Machine-learning methods for estimating compressive strength of high-performance alkali-activated concrete

High-performance alkali-activated concrete (HP-AAC) is acknowledged as a cementless and environmentally friendly material. It has recently received a substantial amount of interest not only due to the potential it has for being used instead of ordinary concrete but also owing to the concerns associated with climate change, sustainability, reduction of CO2 2 emissions, and energy consumption. The characteristics and amounts of the ingredients used to produce HP-AAC influence its compressive strength.

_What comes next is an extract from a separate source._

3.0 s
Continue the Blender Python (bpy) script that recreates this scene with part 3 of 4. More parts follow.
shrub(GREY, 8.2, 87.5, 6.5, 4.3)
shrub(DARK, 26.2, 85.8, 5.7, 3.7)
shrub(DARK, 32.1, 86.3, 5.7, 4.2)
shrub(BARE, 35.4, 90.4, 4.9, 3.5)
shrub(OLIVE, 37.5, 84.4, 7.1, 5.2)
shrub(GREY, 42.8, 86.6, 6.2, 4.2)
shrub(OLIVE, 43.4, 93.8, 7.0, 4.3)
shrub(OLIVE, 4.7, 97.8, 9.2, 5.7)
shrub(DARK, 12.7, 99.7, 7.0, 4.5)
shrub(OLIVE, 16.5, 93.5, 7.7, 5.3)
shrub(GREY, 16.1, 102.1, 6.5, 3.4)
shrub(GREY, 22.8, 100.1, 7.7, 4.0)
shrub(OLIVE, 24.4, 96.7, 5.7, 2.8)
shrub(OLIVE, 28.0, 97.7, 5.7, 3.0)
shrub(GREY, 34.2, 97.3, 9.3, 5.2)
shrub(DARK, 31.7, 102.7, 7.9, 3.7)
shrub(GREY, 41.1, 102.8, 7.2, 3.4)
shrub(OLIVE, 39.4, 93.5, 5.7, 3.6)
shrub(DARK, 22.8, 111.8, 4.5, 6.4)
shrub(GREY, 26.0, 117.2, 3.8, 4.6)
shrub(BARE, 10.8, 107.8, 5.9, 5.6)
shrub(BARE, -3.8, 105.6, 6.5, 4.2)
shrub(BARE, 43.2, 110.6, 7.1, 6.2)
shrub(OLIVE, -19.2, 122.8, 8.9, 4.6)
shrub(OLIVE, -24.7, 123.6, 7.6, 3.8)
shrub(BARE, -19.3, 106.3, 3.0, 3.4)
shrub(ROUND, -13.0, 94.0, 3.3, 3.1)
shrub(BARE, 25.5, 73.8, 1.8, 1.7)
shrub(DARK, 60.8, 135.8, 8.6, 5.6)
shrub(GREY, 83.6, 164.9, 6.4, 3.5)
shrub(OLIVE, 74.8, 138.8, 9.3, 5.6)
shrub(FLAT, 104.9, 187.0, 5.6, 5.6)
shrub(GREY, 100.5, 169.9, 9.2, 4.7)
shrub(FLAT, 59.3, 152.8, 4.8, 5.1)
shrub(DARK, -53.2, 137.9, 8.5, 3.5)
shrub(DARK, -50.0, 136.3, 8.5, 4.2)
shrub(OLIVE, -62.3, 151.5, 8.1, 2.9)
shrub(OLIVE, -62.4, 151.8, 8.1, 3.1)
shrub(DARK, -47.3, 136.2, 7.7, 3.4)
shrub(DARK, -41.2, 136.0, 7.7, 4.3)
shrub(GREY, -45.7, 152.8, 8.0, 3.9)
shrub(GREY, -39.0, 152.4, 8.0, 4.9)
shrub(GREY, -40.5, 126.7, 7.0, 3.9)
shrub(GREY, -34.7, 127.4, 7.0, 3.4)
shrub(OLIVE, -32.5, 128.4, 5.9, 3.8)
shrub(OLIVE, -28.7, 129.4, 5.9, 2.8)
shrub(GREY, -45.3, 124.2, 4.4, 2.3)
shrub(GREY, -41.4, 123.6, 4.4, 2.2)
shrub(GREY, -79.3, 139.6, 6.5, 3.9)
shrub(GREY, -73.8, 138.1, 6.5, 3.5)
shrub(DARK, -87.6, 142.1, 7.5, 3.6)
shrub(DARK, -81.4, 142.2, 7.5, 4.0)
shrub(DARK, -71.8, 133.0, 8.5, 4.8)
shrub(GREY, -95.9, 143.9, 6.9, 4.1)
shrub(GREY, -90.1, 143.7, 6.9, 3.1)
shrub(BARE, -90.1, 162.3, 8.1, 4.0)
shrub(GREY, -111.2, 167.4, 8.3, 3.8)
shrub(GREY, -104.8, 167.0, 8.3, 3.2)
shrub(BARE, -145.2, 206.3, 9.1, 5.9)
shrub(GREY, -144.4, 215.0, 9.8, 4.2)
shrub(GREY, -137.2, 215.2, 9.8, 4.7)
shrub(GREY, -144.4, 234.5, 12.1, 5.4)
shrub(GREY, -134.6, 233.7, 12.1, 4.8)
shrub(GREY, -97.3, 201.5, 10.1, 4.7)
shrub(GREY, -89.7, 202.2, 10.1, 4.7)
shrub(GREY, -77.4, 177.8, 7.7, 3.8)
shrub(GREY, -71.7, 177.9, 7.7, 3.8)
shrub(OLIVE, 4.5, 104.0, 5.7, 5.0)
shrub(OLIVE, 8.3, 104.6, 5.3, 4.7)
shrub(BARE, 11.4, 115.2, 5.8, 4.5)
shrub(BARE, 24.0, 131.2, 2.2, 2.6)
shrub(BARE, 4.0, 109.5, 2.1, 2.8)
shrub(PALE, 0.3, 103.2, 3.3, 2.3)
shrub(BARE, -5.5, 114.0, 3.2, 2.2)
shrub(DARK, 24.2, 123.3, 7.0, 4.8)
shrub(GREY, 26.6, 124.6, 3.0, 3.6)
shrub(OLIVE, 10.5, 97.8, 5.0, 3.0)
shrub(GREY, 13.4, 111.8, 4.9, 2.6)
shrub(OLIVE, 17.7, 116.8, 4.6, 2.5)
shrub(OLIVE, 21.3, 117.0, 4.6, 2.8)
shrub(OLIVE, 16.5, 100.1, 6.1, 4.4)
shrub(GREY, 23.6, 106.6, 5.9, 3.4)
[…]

This study performs a comparative analysis based on machine learning (ML) algorithms to present an ensemble model capable of predicting the compressive strength of HP-AAC. This is in response to the development of sophisticated prediction approaches that seek to lower the cost of experimental tools and labor. An extensive framework including 538 experimental datasets with 18 input parameters are extracted. In addition, stacked ML (SM) models are developed to provide their best base estimator combination with the highest capability. The results show that stacked model (SM-5) with score of 14, and prediction accuracy of 98% following by the largest experiment-to-predicted ratio, provide the best estimations of compressive strength of HP-AAC, which has the lowest error values compare to other 18 ML models. Thereafter, a graphical user interface (GUI) is provided and validated by extra experimental tests for estimating the compressive strength, cost, and carbon emission of HP-AAC. Overall, the significance of the current study highlight the outstanding performance of developed stacked ML and GUI for predicting the compressive strength of HP-ACC, which contribute for the on-going research in this area.